At the double

According to CIMA, the average amount of time it takes to become fully CIMA qualified is four years. Given that you can become fully qualified in just three years, what is the missing gap? I’m very lucky to have qualified in just three years, but much of that was due to tactical exam planning rather than chance.

I’ve often found in my professional career that people spend too long in the qualification framework because they do not commit to taking their CIMA exams. Instead, they study first and book the exam when they are comfortable that they will pass. This might work for some, but life will always get in the way if you are waiting for the right time to sit your exams. The best advice I can give is to commit first by booking your exam in the future and then study as hard as you can to pass that exam.

With this advice on board, it is important to start tactically planning your exams for the next three years.

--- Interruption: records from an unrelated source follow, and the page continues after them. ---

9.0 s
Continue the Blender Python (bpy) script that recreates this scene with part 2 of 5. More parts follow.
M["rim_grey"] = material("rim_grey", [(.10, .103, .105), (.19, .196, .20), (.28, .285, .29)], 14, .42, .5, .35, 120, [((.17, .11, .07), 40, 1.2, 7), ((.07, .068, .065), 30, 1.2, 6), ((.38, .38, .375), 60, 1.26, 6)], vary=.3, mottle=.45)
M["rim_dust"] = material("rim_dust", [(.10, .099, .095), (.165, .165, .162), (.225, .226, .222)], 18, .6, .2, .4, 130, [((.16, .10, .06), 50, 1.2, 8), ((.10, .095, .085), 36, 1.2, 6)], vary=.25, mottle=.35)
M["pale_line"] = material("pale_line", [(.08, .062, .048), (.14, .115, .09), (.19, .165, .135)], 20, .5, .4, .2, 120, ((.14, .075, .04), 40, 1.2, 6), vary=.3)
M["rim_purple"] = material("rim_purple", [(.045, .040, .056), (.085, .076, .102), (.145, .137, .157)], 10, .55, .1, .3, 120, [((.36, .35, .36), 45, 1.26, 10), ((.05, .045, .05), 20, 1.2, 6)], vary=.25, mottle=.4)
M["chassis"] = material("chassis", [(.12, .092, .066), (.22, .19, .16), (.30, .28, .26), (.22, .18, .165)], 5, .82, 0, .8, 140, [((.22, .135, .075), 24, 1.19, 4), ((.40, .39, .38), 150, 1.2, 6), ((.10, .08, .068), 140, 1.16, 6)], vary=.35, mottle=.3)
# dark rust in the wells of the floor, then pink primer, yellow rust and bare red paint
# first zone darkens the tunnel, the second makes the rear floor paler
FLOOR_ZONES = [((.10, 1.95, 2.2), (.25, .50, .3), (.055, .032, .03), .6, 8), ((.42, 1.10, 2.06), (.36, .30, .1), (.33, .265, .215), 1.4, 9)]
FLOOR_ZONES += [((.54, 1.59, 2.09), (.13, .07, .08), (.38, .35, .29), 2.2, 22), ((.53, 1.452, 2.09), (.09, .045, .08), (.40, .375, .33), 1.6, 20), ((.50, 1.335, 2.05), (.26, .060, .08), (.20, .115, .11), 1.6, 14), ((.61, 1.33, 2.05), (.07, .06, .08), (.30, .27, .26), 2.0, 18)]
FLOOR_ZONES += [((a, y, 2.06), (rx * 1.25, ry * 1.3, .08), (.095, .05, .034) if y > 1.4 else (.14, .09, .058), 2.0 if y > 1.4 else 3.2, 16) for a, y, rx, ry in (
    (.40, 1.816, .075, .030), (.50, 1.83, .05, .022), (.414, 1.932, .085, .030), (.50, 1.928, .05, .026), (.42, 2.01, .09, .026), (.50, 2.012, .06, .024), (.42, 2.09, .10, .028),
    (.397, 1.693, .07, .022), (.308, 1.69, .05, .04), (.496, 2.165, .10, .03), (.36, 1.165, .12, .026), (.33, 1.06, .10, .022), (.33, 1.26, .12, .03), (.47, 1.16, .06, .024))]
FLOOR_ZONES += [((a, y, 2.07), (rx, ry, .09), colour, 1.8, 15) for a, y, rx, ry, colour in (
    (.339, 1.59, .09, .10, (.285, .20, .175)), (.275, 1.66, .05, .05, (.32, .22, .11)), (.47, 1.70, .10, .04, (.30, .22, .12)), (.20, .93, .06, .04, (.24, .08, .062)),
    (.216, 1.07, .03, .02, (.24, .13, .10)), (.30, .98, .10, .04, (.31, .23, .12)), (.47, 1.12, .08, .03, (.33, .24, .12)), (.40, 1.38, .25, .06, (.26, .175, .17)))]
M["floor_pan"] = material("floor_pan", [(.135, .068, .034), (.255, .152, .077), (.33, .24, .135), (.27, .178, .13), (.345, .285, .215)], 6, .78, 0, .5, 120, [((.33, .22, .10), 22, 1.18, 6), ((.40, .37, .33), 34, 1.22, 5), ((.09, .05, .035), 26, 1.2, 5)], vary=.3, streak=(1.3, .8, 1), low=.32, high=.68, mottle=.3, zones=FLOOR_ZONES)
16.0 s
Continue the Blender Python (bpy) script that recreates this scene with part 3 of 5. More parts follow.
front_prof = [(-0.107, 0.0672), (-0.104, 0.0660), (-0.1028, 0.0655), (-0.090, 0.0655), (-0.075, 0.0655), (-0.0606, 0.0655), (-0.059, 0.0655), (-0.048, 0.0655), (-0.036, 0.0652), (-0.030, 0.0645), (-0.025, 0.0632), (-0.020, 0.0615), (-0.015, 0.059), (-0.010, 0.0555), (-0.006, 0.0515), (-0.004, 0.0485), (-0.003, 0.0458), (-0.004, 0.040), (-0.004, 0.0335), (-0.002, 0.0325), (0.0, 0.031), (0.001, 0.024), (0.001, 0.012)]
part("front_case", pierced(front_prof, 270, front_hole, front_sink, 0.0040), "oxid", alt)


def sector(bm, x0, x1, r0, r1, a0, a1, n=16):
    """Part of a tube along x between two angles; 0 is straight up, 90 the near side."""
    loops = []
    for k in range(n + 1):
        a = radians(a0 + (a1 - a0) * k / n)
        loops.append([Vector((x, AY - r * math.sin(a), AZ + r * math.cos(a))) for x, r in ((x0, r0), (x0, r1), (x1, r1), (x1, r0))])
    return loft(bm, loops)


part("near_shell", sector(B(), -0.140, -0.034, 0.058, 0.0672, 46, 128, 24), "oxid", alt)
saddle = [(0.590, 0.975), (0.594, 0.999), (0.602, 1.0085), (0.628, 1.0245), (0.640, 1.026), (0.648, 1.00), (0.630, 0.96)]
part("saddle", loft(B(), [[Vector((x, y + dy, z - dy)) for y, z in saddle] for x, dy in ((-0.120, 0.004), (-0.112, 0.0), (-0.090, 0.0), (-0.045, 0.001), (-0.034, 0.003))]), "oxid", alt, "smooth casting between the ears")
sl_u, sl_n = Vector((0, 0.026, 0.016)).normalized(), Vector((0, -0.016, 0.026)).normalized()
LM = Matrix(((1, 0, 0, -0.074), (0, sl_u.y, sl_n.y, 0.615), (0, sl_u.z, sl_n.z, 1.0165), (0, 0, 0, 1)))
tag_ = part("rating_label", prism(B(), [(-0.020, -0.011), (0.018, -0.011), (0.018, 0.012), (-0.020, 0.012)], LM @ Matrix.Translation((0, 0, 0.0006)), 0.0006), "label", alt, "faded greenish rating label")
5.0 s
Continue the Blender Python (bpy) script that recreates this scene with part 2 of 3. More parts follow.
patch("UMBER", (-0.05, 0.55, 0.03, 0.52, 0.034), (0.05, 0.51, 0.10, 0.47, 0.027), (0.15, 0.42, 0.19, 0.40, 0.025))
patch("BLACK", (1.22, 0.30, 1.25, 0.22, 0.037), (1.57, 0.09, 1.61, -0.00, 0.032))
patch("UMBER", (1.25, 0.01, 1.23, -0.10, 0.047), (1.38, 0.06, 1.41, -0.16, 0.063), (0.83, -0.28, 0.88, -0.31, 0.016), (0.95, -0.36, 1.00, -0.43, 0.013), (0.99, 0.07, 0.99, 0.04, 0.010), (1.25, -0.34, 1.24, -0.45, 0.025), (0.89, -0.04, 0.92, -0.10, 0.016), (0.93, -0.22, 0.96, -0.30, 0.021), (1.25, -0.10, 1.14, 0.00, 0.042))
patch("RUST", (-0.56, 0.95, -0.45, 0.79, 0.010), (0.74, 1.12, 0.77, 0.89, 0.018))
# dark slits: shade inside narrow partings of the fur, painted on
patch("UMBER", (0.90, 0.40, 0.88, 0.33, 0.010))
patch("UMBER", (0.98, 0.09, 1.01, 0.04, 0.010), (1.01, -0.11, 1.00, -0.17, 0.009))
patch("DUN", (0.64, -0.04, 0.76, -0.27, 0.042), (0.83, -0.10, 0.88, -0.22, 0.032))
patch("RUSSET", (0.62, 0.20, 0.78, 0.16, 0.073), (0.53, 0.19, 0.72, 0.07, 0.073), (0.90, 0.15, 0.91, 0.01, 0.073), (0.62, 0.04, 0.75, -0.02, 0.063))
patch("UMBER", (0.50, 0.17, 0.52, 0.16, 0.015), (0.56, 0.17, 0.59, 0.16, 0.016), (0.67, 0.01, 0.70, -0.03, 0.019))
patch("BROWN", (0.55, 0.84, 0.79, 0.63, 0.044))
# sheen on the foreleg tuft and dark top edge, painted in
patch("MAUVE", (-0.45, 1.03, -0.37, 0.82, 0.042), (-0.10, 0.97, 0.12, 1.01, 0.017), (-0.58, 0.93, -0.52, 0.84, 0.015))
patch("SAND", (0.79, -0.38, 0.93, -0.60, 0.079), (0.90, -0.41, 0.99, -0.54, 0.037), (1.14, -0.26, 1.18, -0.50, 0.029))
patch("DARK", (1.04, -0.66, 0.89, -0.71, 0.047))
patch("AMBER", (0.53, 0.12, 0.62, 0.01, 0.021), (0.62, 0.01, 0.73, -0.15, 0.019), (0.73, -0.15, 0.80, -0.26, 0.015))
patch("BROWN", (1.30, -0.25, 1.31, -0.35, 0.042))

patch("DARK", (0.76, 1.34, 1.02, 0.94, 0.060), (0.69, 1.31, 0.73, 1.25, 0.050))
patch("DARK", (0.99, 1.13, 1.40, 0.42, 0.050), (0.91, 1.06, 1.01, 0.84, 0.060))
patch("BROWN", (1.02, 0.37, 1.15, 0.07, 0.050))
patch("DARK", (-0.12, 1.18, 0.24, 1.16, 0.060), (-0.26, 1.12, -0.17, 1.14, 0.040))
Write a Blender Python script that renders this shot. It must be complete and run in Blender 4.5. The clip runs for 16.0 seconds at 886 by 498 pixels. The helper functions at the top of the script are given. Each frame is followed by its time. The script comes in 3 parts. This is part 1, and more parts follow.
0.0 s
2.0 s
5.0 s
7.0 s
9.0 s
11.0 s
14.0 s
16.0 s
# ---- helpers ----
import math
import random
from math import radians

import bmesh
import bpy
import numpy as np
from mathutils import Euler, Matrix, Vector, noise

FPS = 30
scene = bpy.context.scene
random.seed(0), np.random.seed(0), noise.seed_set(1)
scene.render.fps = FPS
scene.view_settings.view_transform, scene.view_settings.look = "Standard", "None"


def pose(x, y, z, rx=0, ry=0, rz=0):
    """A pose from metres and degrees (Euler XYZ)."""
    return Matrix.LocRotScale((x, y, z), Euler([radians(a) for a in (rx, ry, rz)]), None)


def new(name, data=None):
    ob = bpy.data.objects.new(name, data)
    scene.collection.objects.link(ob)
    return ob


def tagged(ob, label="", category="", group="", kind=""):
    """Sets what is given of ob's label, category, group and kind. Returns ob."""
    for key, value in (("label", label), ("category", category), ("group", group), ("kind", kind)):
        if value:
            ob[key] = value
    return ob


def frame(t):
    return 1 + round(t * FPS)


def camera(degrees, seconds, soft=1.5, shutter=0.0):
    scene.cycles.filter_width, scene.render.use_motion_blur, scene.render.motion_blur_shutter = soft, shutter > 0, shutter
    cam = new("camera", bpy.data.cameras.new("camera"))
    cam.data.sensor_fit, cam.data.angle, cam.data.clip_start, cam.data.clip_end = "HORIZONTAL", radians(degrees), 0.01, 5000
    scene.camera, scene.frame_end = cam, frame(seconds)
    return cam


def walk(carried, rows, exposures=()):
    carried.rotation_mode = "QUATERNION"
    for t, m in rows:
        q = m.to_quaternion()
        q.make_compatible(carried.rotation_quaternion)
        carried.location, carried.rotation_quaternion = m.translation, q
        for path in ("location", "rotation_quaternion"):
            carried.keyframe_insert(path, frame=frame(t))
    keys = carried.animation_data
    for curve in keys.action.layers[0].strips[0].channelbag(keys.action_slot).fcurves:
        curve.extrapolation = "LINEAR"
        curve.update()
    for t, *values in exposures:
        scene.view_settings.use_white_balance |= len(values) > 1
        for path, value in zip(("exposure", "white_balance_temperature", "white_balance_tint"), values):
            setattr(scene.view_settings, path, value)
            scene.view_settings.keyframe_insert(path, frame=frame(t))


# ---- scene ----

If you have obtained a degree before pursuing the CIMA qualification, chances are that you have received some exemptions. Assuming that those exemptions have allowed you to move straight onto the professional qualification framework, then it is reasonable to expect that you can get through one level per year. It really is that simple – make it your goal to complete one level per year.

That means taking three objective exams and one case study exam per year. CIMA recommends that you take the Enterprise pillar exams first, then the Performance and finally the Financial pillar. I would largely agree with this exam order, but there is nothing stopping you from taking any objective exam order you like.

The question is this: how long you should spend studying for each objective and case study exam if you are to successfully move up one level per year? My personal recommendation is that objective exams are given six to eight weeks of study and case studies are given eight to nine weeks of study, depending on how familiar you are with the content. This means that you can spend roughly half of the year studying and the rest can be spent relaxing.

It is important to remember that even if you complete all your exams in a short space of time like one year or 18 months (I have seen this before!), you must still have three years of relevant experience to be a fully qualified CIMA accountant. My opinion is that you should pass your exams in co-ordination with this three-year target rather than being at odds with it.

The CIMA framework was designed to be worked through at a pace that brings academic and practical experience together, so it is recommended that you aim to achieve both requirements around the same time.